A few days earlier, I had visited the extraordinary Jewish Museum in Warsaw, called POLIN. In a very different way from the Grodzka Gate, this is also a theatrical experience. There are actually very few objects in this museum. Rather, there are spaces to experience, stories to probe, projected imagery and concealed nuggets of text. There is a reconstructed wooden synagogue of the 18th century, a little cinema screening Yiddish films of the 1920s, a reconstructed Warsaw street. And, of course, towards the end there is the horrific material on the Holocaust. In a narrow but high metal tank with rusted walls, there are graphic photos and accounts, on a very intimate scale, of the act of killing.
I found these exhibits almost unbearable - even more than at the Jewish Museum in Berlin. Much of this emotional power derives from the long and detailed narrative that precedes the Holocaust section. As POLIN's website explains: "We present 1000 years of Polish-Jewish coexistence, speaking of cooperation, rivalry and conflicts, autonomy, integration and assimilation. While seeking to confront thorny issues, we also bring attention to bright chapters in our common history." The Jewish presence in Poland has been huge, ever since the early Middle Ages. POLIN makes much of the tolerance initiated by Bolesław III in the early 12th century, and his recognition of the economic advantages that would be brought by Jewish migrations into Poland. The history is not always one of harmony, but it is one of cultural co-operation - what the EU would call "integration", as opposed to "assimilation". The Jews remained Jewish and the Christians Christian - but they lived complementary lives. In the early years of the Second Polish Republic, the centenary of which is being marked this year, the Jewish population was hopeful for a productive intercultural future. "Fate has joined us with the Polish people for good", wrote Sholem Asch in his 1928 book Haynt (Today), "and our wishes and hopes belong to both nations, to one road, to a common bright future."
Both museums, in very different ways, offer narratives of hope, of peaceful coexistence, of cross-cultural understanding. Above all, they bear witness to the horror that results from the dehumanising rhetoric of racism. Why then, I found myself asking, has Poland moved so far to the political right in recent years? Why has it become so notably intolerant of ethnic and cultural difference? Why has the arrival of Syrian refugees in Europe triggered such consternation there, seeing the rise of a home-grown fascism?

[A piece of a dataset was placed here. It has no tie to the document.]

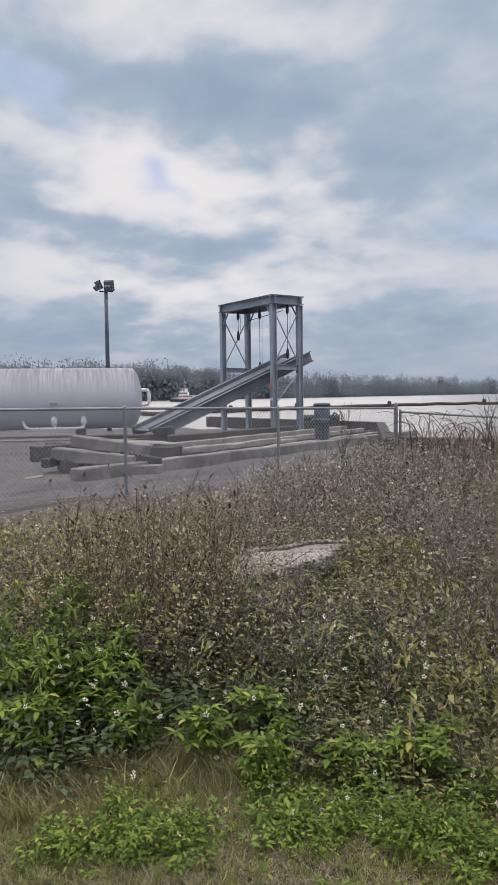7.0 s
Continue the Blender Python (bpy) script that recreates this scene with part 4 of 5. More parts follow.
short_beam(54.4, 22.8, 0.10, 53.3, 22.9, 0.10, 0.5, 0.42, M["beam_dark"], "dark concrete block on the gravel")
short_beam(53.1, 22.6, 0.12, 51.9, 22.7, 0.12, 0.5, 0.44, M["beam"], "grey concrete block on the gravel")
short_beam(51.8, 23.6, 0.22, 45.6, 23.2, 0.24, 0.40, 0.50, M["beam_dark"], "dark concrete beam lying on the gravel")
short_beam(53.0, 20.4, 0.06, 51.8, 20.2, 0.06, 0.4, 0.36, M["beam_dark"], "dark concrete block behind the stack")
short_beam(56.2, 16.2, -0.02, 55.0, 16.4, -0.02, 0.09, 0.06, M["lumber"], "loose board lying on the gravel")
short_beam(46.6, 23.0, 0.56, 45.2, 22.8, 0.60, 0.3, 0.24, M["dark"], "black rubbish heap on a beam end")
short_beam(54.8, 17.0, 0.24, 53.8, 17.6, 0.20, 0.2, 0.2, M["dark"], "charred beam end jutting from the stack")
short_beam(44.6, 19.8, 0.23, 43.0, 20.6, 0.23, 0.2, 0.12, M["lumber"], "short pale timber offcut on the beams")
short_beam(41.0, 20.9, 0.23, 40.2, 21.3, 0.23, 0.26, 0.12, M["lumber"], "short pale timber offcut on the beams")
short_beam(37.2, 22.6, 0.23, 36.2, 23.2, 0.23, 0.22, 0.12, M["lumber"], "short pale timber offcut on the beams")


# ---------------------------------------------------------------- storage tank
def storage_tank():
    right = polar(48.15, 31.2, 1.54)
    turn = 232.0
    root = thing("storage_tank", (right.x, right.y, right.z), "long white horizontal storage tank with dark grime streaks", "tank", turn=turn)
    n, r = 11.5, 1.2
    prof = []
    for a in np.linspace(0, math.pi / 2, 8):
        prof.append((max(0.02, r * math.sin(a)), -0.42 * math.cos(a)))
    prof += [(r, x) for x in np.linspace(0.8, n - 0.8, 7)]
    for a in np.linspace(math.pi / 2, 0, 8):
        prof.append((max(0.02, r * math.sin(a)), n - 0.4 + 0.42 * math.cos(a)))
    shell = part("shell", lathe([(q, h) for q, h in prof], 48, axis="X"), M["tank"], root, smooth=True)
    for x in (1.9, 3.0, 7.4):
        bm = bmesh.new()
        tube((x, 0.84, -1.12), (x, 0.84, -0.62), 0.06, 10, bm=bm)
        tube((x - 0.11, 0.84, -0.92), (x + 0.11, 0.84, -0.92), 0.10, 10, bm=bm)
        tube((x, 0.80, -0.78), (x, 1.02, -0.78), 0.11, 10, bm=bm)
        part("valve", bm, M["white"], root, "white valve under the tank")
    part("drain_pipe", path_tube([(1.9, 0.84, -1.1), (2.1, 0.86, -1.13), (3.9, 0.86, -1.13), (4.08, 0.86, -1.06), (4.14, 0.85, -0.82), (4.28, 0.80, -0.72), (4.40, 0.76, -0.8)], 0.05, 8), M["white"], root, "white pipe")
    part("end_pipe", path_tube([(-0.35, -0.1, 0.3), (-0.62, -0.1, 0.32), (-0.72, -0.1, 0.25), (-0.74, -0.1, -0.05), (-0.70, -0.1, -0.25), (-0.45, -0.1, -0.3)], 0.075, 10), M["white"], root, "white bent pipe")
    for x in (2.0, 9.0):
        part("saddle", box((0.4, 1.3, 0.75), (x, -0.15, -r - 0.18), bevel=0.02), M["beam"], root)
    part("plate", box((0.28, 0.01, 0.16), (3.0, r * 0.99, -0.15), (9, 0, 0)), M["galv"], shell, "small grey name plate")
    return root


tank = storage_tank()
p = polar(53.5, 31.5)
bm = box((13.0, 3.6, 0.3), bevel=0.02)
pad = finish("concrete_pad", bm, M["beam"])
pad.matrix_world = pose(*(tank.matrix_world @ Vector((5.4, 0.2, 0))).to_2d(), -0.10, 0, 0, 52.0)
tagged(pad, "grey concrete pad under the tank saddles", "pad")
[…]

There are no easy answers to this, of course - but I do wonder whether the pressing need to bear witness to the Shoah might not have had an unintended consequence in shifting the narrative. Emphasising Polish history as an exemplar of tolerance through its Jewish past might serve to suggest a particularly deep relationship between a Polish society largely defined by its Catholicism, and a Jewish society also defined by a religion which shares many of the same scriptural roots. The profound horror of the Polish experience under Nazi occupation might lead to a very understandable reluctance to criticise the state of Israel, with its foundation myth so rooted in the Shoah. If modern Poland (and other countries in modern Europe) remains traumatised by the events of the early 1940s, then that may be one reason for the deep suspicion displayed towards Islamic cultures and people. The Israeli state has a tendency to cast itself as a victim of Islamic aggression, and terror attacks by Islamist groups have helped feed the idea of a Judeo-Christian Euro-American world under assault from this inimical "Other". A society that defines itself by its Catholic religion and its history of coexistence with Jewish people is very likely to be suspicious of Muslim migrations.
The witness that is borne to the Shoah is essential, of course - and so is the narrative of Polish and Jewish coexistence. But we need to look for other narratives too. Perhaps we need to bear witness to the remarkable policies of religious and cultural multiplicity practised under the Ottoman Empire. Perhaps we need to revisit the dynamic and vibrant culture of Moorish Spain, where Christian, Jewish and Muslim scholars and artists engaged in profound and productive cultural exchange.
Museums, theatres... we have work to do.